ZNP zbiera podpisy pod obywatelskim projektem ustawy gwarantującej wynagrodzenia nauczycieli bezpośrednio z budżetu państwa. Obecnie państwo przekazuje pieniądze samorządom, a te dopiero płacą pracownikom oświaty (info o inicjatywie tutaj).

Wiele samorządów traktuje subwencję oświatową niczym swoją własność i próbuje wydać na szkoły jak najmniej. Jest to postępowanie typowe dla pośrednika: uszczknąć coś dla siebie. Nie byłoby pośrednika, nauczyciele dostawaliby dokładnie tyle, ile wydawałby na nich budżet państwa.
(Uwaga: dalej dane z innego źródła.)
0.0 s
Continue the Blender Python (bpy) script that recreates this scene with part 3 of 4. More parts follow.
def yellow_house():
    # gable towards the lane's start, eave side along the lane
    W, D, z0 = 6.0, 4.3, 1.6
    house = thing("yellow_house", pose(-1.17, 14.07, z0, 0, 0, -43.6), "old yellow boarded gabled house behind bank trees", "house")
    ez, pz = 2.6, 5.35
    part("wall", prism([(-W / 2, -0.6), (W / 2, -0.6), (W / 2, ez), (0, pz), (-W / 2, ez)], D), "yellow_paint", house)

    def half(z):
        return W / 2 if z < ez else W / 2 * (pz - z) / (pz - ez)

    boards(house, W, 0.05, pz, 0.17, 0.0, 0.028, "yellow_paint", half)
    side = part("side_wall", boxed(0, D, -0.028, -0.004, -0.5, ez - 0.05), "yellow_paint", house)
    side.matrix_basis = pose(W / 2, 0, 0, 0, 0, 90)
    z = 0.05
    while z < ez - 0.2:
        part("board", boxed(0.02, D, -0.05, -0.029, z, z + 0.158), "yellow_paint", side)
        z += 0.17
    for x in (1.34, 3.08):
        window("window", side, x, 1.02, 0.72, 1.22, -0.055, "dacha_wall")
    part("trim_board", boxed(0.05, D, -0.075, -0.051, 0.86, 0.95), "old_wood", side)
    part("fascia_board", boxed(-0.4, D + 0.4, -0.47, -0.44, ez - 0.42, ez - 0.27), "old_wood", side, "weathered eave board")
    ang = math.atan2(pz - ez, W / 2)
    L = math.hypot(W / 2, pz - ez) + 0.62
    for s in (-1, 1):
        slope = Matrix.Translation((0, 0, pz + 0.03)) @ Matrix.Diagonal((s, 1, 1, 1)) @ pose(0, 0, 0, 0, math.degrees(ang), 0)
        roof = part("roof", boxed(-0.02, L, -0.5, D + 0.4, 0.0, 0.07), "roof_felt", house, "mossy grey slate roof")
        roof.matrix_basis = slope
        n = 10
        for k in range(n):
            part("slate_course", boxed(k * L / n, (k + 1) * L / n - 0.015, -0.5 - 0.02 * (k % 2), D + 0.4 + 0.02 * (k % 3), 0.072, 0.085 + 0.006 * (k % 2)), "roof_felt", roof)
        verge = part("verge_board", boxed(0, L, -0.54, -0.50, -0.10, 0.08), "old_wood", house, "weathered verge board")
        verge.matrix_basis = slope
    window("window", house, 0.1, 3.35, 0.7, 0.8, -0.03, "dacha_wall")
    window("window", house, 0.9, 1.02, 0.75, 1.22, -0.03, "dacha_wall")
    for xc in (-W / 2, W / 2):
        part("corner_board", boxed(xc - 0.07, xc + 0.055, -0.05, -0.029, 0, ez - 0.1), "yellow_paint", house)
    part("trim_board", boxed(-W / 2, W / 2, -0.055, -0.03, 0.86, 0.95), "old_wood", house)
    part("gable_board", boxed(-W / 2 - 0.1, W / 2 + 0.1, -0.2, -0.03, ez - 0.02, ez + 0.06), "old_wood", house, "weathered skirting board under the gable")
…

Dzisiaj stan szkół zależy od sytuacji budżetowej samorządu. Wiele gmin woli wydać pieniądze na drogi niż na oświatę. Nic więc dziwnego, że w jednych ośrodkach szkoły popadają w ruinę, jedynym narzędziem pracy jest kreda, tablica i dziesięcioletni komputer, a w innych są wyremontowane budynki, w nich nowoczesne pracownie, a obok świetnie wyposażone tereny sportowe. Także nauczyciele zarabiają różnie, a zależy to nie od wyników pracy, lecz od regionu, w którym są zatrudnieni.

ZNP chce, aby za oświatę wzięło odpowiedzialność państwo. Argumentuje, że wyszłoby to na dobre zarówno uczniom, jak i nauczycielom. Kto w takim razie na tym by stracił?